As tracks by A Tribe Called Quest, Naughty by Nature and other artists from hip-hop’s golden era blare with the thump of bass and 808 drum beats, a heaping plate of cross-cultural flavors emerges from the kitchen. It’s overflowing with Korean barbecue short ribs, crunchy Colombian chicharron, spicy Filipino longaniza, pinto beans, plantains and an arepa — the dense Colombian flatbread made from ground maize.

This is the bandeja at Escala, a Korean-Colombian restaurant in Koreatown that opened in early 2014. Bandeja is traditionally a Colombian dish composed of different grilled meats served with beans, rice and arepas, but at Escala it's something more: an eclectic blend of Asian, Latin and African flavors crafted by a Korean-born guy who grew up splitting time between Colombia and L.A. 

Like his bandeja, Escala's owner — who goes by “OG Chino” — aims to bring together seemingly unrelated cuisines. A collaboration with Seoul Sausage chef Chris Oh, the menu is a reflection of Chino’s own eclectic upbringing, which found him moving from Korea to Bogotá at the age of 1, then being sent to L.A. for school at 11. In L.A., without much supervision (his father stayed in Colombia, and his mom traveled back and forth frequently), Chino became involved in gang culture. 

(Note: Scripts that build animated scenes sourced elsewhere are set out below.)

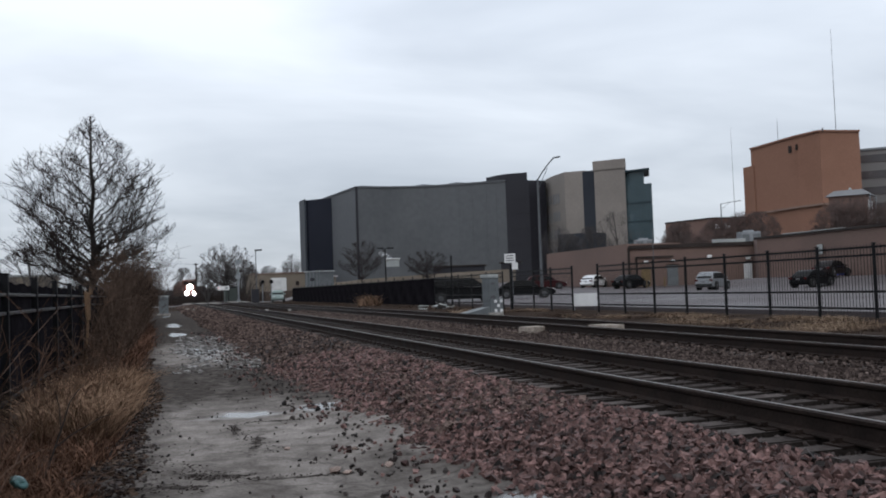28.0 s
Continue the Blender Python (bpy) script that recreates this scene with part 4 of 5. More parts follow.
for k, (x, y, z, h, w) in enumerate([(79.5, 94.0, 1, 9.5, 9), (85, 91, 1, 9.0, 9), (74, 101, 1, 6.2, 7), (70, 106, 1, 8.0, 8), (89, 88, 1, 9, 9), (78.5, 112, 1, 9.6, 9), (81.5, 112.5, 1, 9.6, 8), (67, 110, 1, 8, 8), (93, 84, 1, 9, 8), (84, 134, 1, 8, 8), (80.8, 91.8, 1, 9.6, 8), (78.6, 96.5, 1, 6.5, 6)]):
    bare_tree(x, y, z, h, w, 50 + k, "bushy russet leafless tree on the rise", M["red_twig"], 0.2, 5, 4, 1.05, 0.05, "russet trees on the rise", upright=0.3)
for k, (x, y, h, w) in enumerate([(8.0, 172, 7, 7), (14.5, 170, 7.5, 7), (35.5, 257.6, 12.0, 10), (29, 262, 9, 9), (24, 268, 9, 9), (16, 240, 9, 9)]):
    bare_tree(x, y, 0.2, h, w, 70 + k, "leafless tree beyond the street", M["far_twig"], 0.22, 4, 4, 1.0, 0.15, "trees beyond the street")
for k, (x, y, h, w) in enumerate([(-9, 75, 5.5, 7), (-13, 82, 5.0, 8), (-18, 96, 6, 9), (-24, 110, 6, 9), (-7, 90, 5, 7), (-32, 120, 6.5, 10)]):
    bare_tree(x, y, 0.0, h, w, 90 + k, "leafless scrub tree behind the screened fence", M["far_twig"], 0.15, 5, 4, 0.9, 0.08, "scrub trees behind the fence", upright=0.3)
bare_tree(13.9, 600, 0.2, 19.5, 18, 72, "tall leafless tree far along the line", M["far_twig"], 0.6, 4, 4, 1.0, 0.15, "far trees along the line")
for k, (x, y, h, w) in enumerate([(11.0, 531, 10, 11), (17.5, 534, 8, 10), (22, 531, 7, 9)]):
    bare_tree(x, y, 0.2, h, w, 110 + k, "dense dark tree far along the line", M["red_twig"], 0.4, 8, 4, 1.3, 0.02, "far trees along the line", upright=0.2)

# far wood on the skyline
wv, wf = [], []
rnd = random.Random(8)
for k in range(5200):
    a = rnd.uniform(-0.42, 0.75)
    d = rnd.uniform(330, 620)
    x, y = d * math.sin(a), d * math.cos(a)
    if -14 < x - track_x(min(y, 600)) < 6:
        continue
    top = (6 + 5 * noise.noise((a * 16, 0, 1)) + 3 * noise.noise((a * 60, 0, 4))) * d / 450
    p = Vector((x, y, 0))
    for j in range(3):
        q = p + Vector((rnd.uniform(-3, 3), rnd.uniform(-3, 3), max(1.5, top * rnd.uniform(0.5, 1.05))))
        i = len(wv)
        s = Vector((math.cos(a), -math.sin(a), 0)) * rnd.uniform(0.25, 0.7)
        wv += [p - s, p + s, q]
        wf.append((i, i + 1, i + 2))
# its last belt, where the line swings away behind it
for k in range(900):
    x, y = rnd.uniform(-34, 15), rnd.uniform(592, 640)
    top = 7.6 + 3.5 * noise.noise((x * 0.12, 0, 2)) + 2.0 * noise.noise((x * 0.5, 0, 6))
    p = Vector((x, y, 0))
    for j in range(2):
        q = p + Vector((rnd.uniform(-2, 2), rnd.uniform(-2, 2), top * rnd.uniform(0.5, 1.05)))
        i = len(wv)
        s = Vector((rnd.uniform(0.2, 0.6), 0, 0))
        wv += [p - s, p + s, q]
        wf.append((i, i + 1, i + 2))
tagged(raw("far_wood", wv, wf, M["far_twig"]), "leafless wood on the skyline, greyed for haze", "woodland", kind="stuff")

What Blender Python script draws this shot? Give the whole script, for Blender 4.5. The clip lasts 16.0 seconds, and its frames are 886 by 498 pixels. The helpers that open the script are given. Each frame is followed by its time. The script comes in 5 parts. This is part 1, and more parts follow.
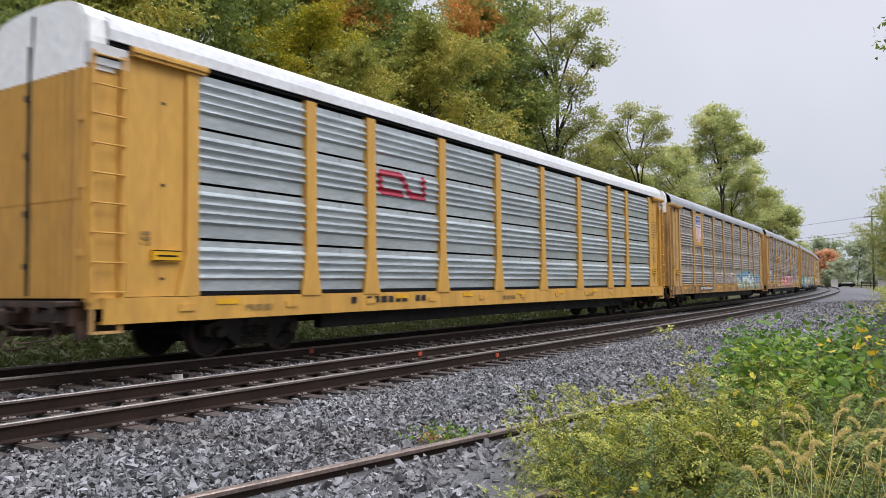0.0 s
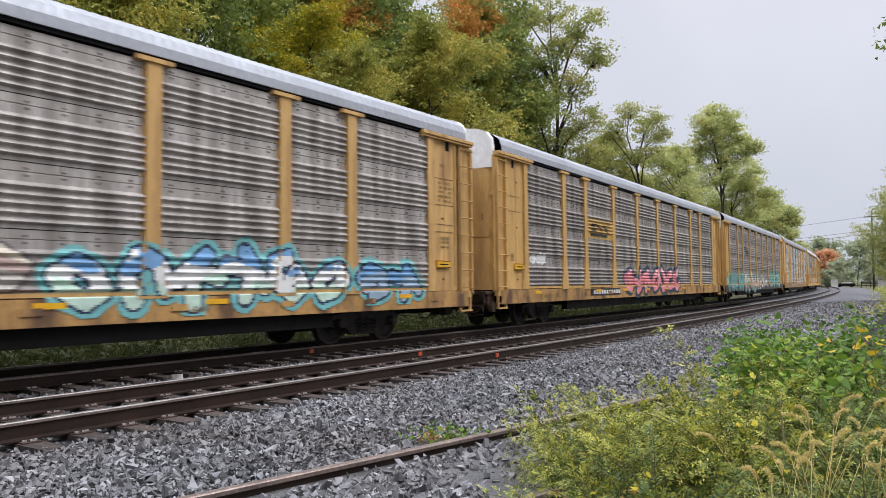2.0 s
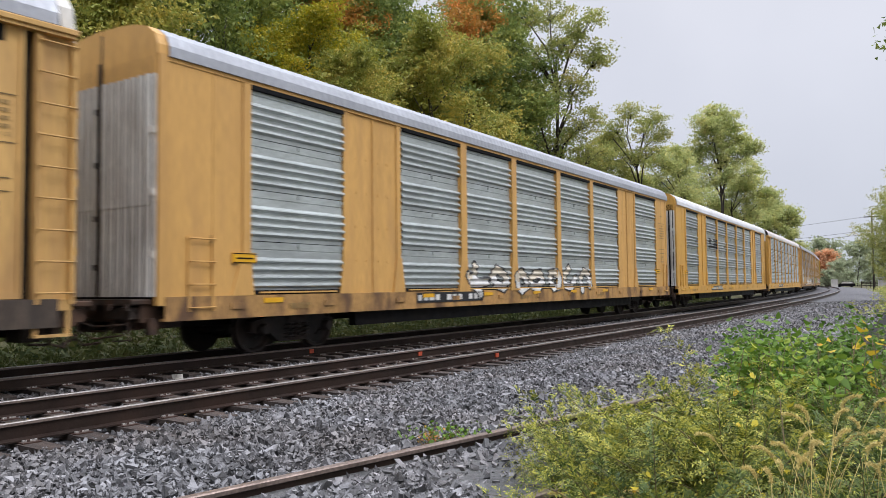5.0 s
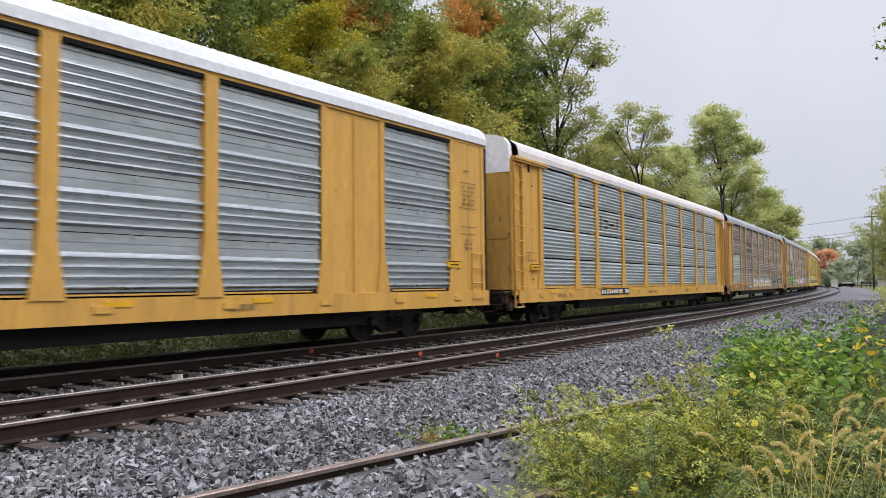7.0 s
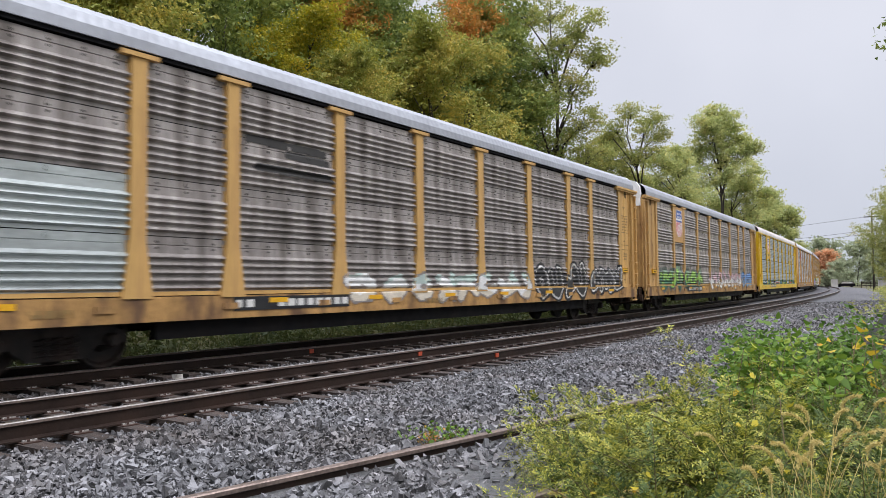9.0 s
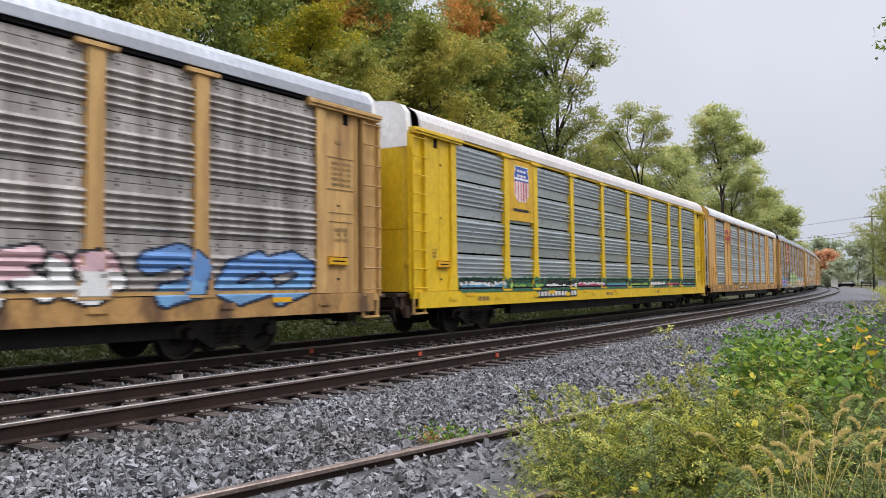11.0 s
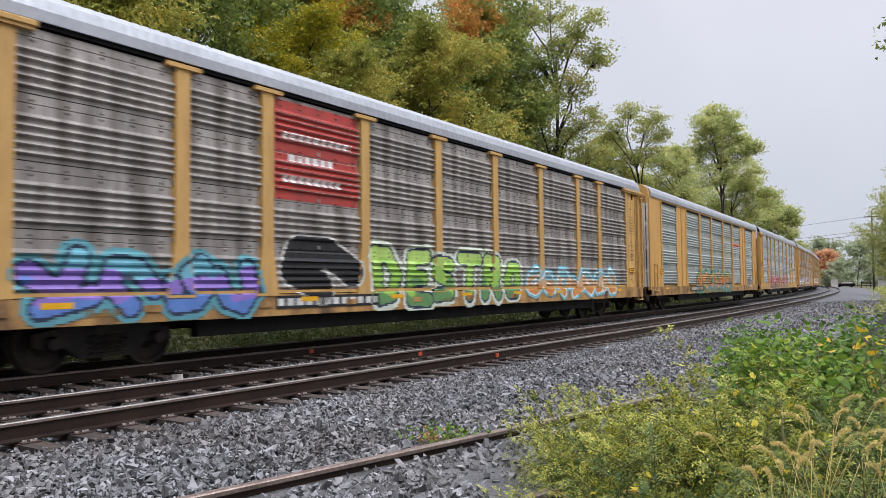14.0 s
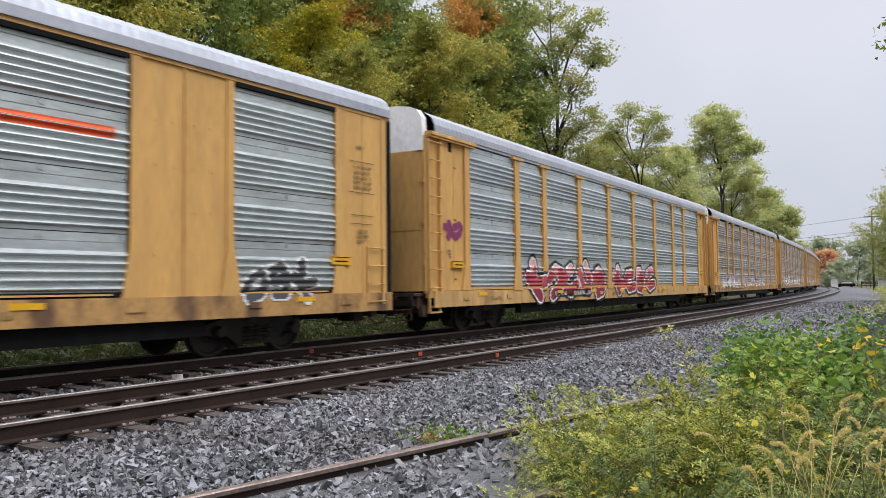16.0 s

“It was the late ’70s, early ’80s, when being in a gang was like hip-hop — it was the cool thing to do,” he says. Not being able to speak Korean, he felt at home with the newly immigrated Latino kids. It was during this phase in his life that Chino found hip-hop.

OG Chino, owner of Escala; Credit: Samanta Helou

OG Chino, owner of Escala; Credit: Samanta Helou

In 1979, when “Rapper’s Delight” came out, hip-hop became a continuation of the funk and soul music Chino and his friends were already listening to. Inspired by the new genre, Chino became an aficionado, collecting every hip-hop record he could get his hands on. After dropping out of art school, he opened a record store in South L.A. that became a community center for kids in the neighborhood to practice DJing and graffiti. He then got into the music industry, designing logos, managing artists and at one point even doing promotions for Sir Mix-A-Lot’s first album.

Then, after nine years of tour-managing hip-hop turntablist crew The X-Ecutioners, he came back to L.A. — and the timing felt right to open a restaurant that echoed his experience, a place where he could combine his passion for hip-hop culture with his diverse cultural background. “Even though I’m Korean by blood, and a lot of my morals and ethics may be Korean because we were raised Korean at home, my spirit is very Latino,” he says.

As it turns out, Colombian food easily lends itself to a Korean touch. Everything from Mexican to Hawaiian influences appear on the menu at Escala. You can order yucca fries loaded with Oaxacan cheese and salsa, kimchi fried arroz con pollo and the Hawaiian-inspired loco moco — and wash it all down with a shot of Colombian aguardiente.

Kimchi fried rice, bandeja platter and pisco sour at Escala; Credit: Samanta Helou

Kimchi fried rice, bandeja platter and pisco sour at Escala; Credit: Samanta Helou

Escala is a love letter to L.A., to hip-hop culture and to the diversity of both, with Chino’s story as much a part of the establishment as the food. 

“I came to look at the space, and immediately I thought graffiti art, I thought DJ booth, I was thinking everything I know,” he says. His goal was to open a place that would bring together the “good music people” of L.A., as he calls it. “They just recognize good music, and you run into the same people at every ‘good music’ event in LA. There’s like a family feeling with this circle of people. I just wanted to bring those people together to my place.”

Sitting inside Escala, Chino is surrounded by the arches and ironwork of the historic Spanish-style building; a chandelier made of vintage phonographs hangs from the high-reaching ceiling. The walls are adorned with eclectic street art, a graffiti mural of Erykah Badu, wood-burned portraits of cholos and an old-school lowrider bicycle, which hangs above the entrance. Communal wooden benches surround the centerpiece of the restaurant: the DJ booth. On weekends you can catch a member of Beat Junkies or De La Soul on the turntables, or even contemporary L.A. beat-scene DJs, such as those from the Soulection crew.

Chino hopes good music is what keeps bringing people back but says his concept goes beyond that.

“Escala means 'layover' in Spanish, and for me it’s a very personal thing — I only got to see my parents during their layovers in L.A,” he says. “Most of the time, we all kind of lived apart.”